* [What this task involves]: Find each line containing the string "scene" and return it.

* * * * *

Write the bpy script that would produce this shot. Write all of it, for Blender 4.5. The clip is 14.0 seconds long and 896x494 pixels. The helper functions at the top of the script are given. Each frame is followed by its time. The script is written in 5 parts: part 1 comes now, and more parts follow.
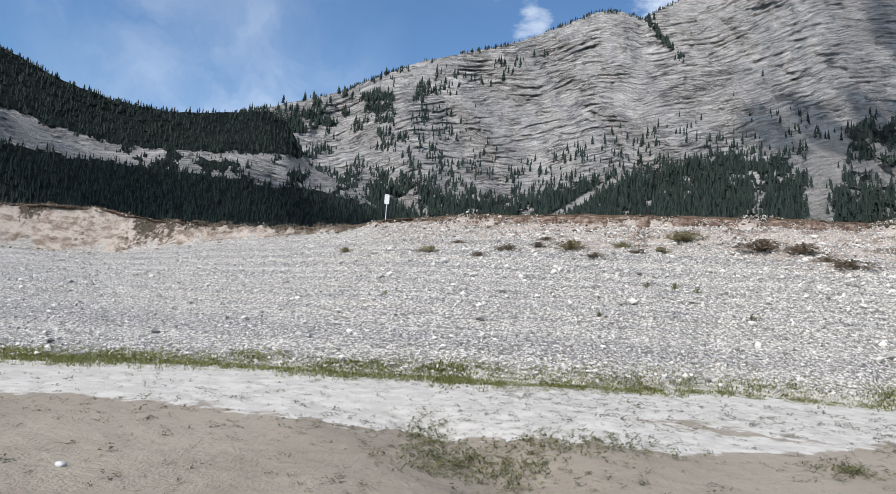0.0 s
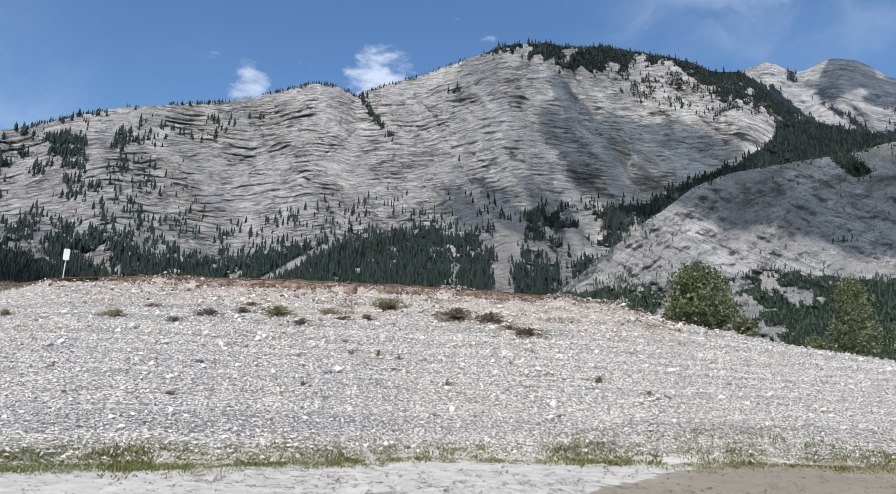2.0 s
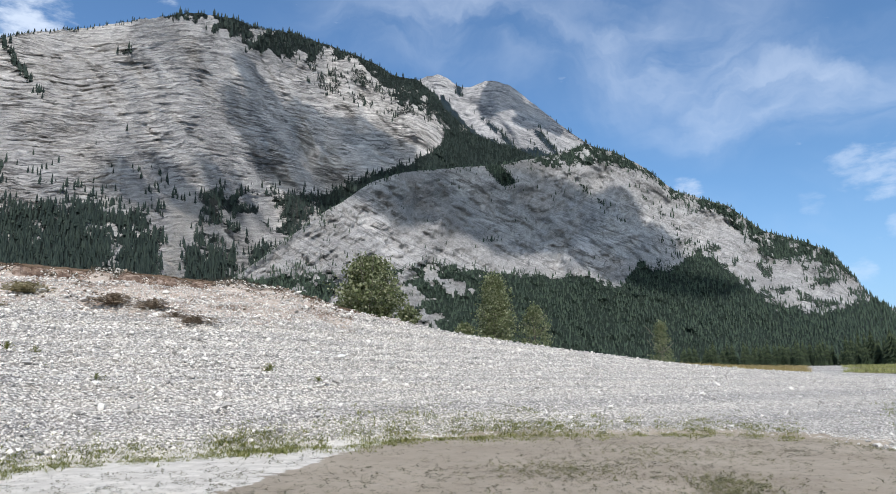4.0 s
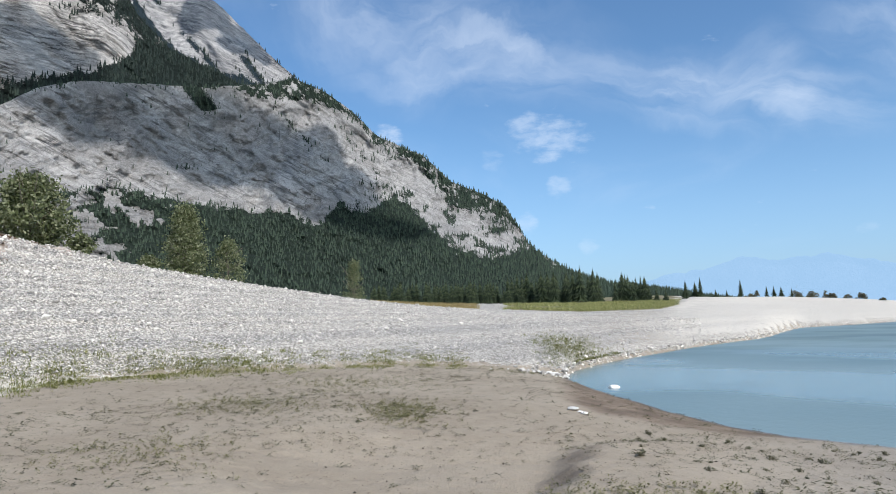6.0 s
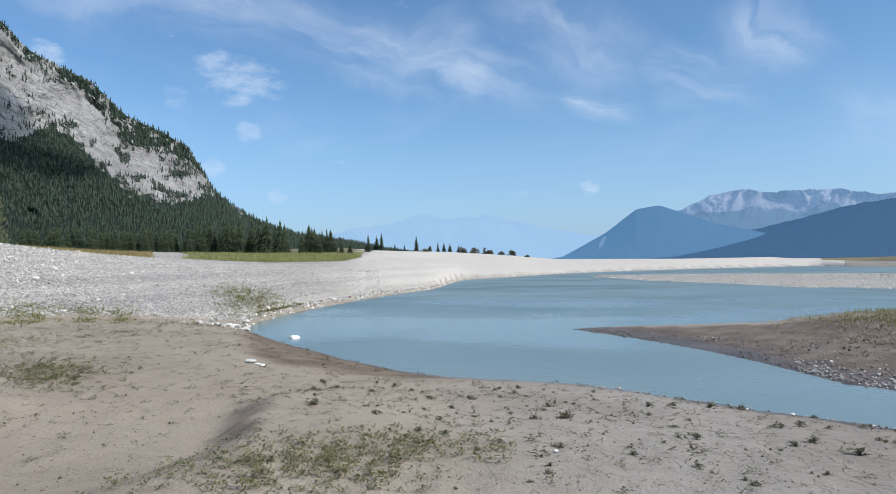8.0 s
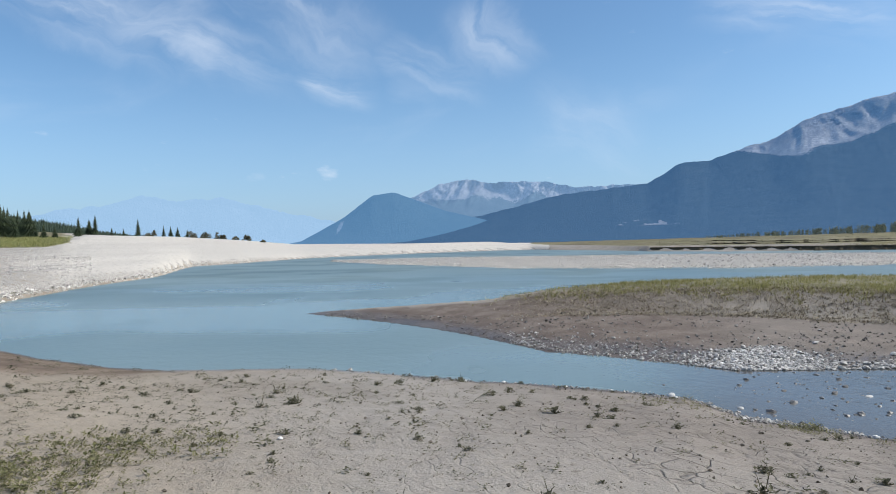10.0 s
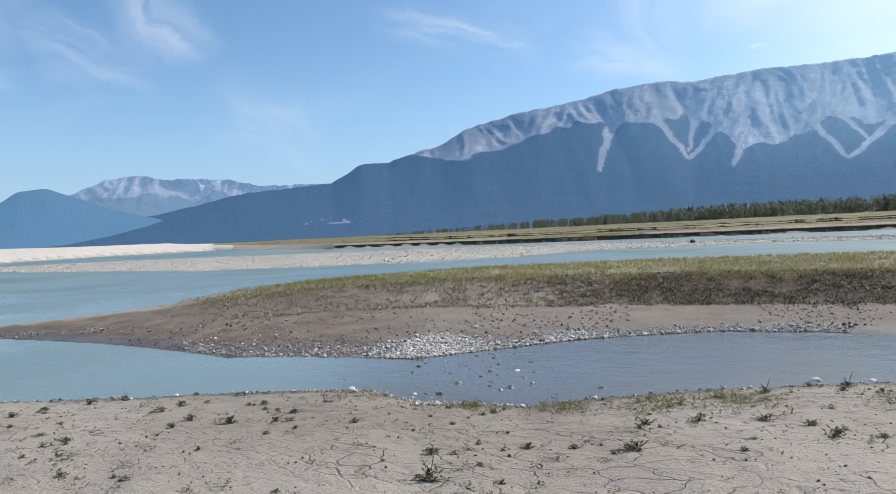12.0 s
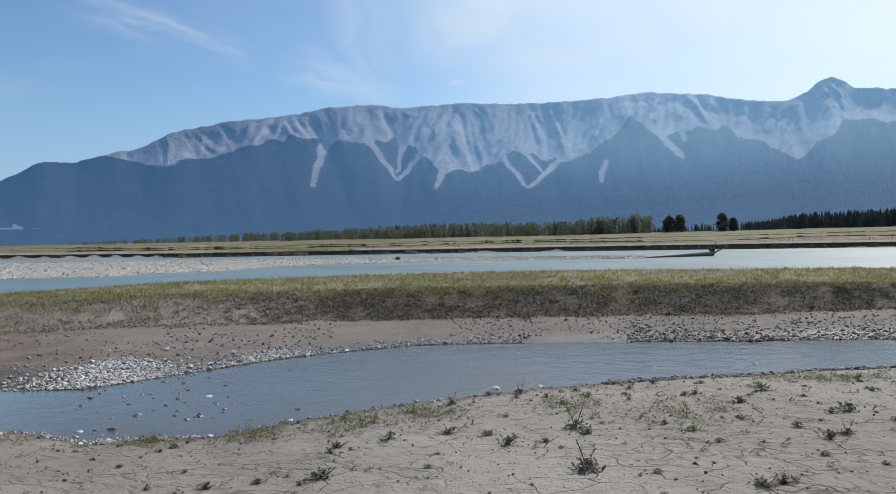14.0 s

* * * * *

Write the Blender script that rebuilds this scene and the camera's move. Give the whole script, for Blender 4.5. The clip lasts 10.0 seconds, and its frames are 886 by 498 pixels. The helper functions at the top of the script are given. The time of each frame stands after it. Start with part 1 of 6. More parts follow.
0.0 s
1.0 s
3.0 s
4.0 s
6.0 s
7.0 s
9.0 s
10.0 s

* * * * *

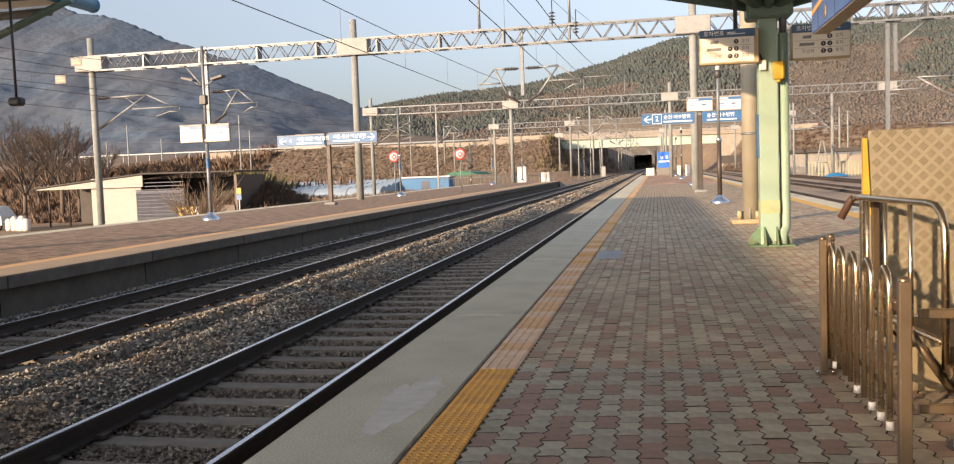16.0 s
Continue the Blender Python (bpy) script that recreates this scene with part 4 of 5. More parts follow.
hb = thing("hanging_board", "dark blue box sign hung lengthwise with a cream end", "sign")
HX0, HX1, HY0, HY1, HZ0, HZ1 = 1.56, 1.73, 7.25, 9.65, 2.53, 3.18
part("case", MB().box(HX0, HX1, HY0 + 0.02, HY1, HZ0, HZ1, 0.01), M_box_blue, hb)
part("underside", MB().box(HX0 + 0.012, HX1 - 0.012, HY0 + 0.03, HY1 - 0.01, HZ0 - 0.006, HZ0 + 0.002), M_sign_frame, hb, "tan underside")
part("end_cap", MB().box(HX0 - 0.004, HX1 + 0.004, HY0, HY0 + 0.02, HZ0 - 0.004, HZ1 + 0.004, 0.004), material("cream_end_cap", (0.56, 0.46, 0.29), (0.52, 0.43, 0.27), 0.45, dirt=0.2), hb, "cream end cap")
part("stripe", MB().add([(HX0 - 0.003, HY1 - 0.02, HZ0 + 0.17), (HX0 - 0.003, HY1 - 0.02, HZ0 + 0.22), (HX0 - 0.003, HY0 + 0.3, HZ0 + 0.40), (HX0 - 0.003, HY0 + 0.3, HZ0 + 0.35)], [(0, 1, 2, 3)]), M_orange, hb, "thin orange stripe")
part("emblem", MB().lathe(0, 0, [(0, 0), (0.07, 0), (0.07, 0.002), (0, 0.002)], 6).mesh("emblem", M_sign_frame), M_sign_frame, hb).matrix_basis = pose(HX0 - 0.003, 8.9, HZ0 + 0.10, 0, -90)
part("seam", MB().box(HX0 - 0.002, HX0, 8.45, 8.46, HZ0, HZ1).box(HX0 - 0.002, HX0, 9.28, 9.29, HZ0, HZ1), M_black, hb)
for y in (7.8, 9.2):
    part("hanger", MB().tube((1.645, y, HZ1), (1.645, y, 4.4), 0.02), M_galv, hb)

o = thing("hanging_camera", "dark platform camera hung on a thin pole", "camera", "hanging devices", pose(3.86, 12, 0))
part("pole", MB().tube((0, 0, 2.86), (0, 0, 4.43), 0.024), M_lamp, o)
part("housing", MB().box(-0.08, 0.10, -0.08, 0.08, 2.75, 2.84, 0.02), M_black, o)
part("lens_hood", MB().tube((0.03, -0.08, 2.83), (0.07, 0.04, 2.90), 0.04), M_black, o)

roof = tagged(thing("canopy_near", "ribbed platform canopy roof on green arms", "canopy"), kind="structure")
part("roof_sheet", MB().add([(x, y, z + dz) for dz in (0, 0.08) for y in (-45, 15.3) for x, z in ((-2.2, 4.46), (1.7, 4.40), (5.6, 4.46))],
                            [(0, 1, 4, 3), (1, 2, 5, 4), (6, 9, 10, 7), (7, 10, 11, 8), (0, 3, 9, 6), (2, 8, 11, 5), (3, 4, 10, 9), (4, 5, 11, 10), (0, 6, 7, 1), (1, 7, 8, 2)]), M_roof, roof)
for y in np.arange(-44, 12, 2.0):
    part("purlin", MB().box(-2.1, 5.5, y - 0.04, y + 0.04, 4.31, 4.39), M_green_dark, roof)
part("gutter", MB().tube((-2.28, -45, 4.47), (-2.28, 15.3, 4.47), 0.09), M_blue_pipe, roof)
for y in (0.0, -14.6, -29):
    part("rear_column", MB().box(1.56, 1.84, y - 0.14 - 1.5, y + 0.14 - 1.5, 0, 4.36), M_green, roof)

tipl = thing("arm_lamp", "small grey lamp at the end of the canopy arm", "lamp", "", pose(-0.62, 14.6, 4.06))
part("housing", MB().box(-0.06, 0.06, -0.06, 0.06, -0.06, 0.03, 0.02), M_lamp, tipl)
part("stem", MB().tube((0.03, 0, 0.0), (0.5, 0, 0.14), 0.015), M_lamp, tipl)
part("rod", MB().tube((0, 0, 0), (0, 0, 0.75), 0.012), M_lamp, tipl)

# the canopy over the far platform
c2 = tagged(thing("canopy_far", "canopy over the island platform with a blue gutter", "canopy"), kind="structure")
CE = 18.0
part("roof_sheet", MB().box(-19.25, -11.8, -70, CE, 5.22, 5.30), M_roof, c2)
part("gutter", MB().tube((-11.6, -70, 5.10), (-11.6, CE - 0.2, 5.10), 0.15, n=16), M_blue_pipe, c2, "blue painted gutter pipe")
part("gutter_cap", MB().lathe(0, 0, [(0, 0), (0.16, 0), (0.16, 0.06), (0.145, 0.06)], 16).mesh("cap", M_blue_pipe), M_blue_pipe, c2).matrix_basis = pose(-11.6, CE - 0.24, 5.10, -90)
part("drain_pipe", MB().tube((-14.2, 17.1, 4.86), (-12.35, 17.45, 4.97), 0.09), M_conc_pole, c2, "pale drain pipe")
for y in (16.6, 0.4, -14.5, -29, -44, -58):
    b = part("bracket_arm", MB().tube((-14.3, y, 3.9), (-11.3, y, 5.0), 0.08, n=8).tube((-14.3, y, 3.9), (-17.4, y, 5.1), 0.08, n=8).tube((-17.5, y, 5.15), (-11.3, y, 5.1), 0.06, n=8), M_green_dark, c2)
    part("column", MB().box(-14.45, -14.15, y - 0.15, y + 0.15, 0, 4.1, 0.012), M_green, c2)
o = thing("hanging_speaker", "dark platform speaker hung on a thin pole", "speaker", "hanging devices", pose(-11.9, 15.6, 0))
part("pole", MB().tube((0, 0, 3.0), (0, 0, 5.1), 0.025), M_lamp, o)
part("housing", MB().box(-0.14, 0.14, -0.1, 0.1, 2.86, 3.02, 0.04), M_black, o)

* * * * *

* [Exercise solution]:
Write the Blender script that rebuilds this scene and the camera's move. Give the whole script, for Blender 4.5. The clip lasts 10.0 seconds, and its frames are 886 by 498 pixels. The helper functions at the top of the script are given. The time of each frame stands after it. Start with part 1 of 6. More parts follow.
Continue the Blender Python (bpy) script that recreates this scene with part 4 of 5. More parts follow.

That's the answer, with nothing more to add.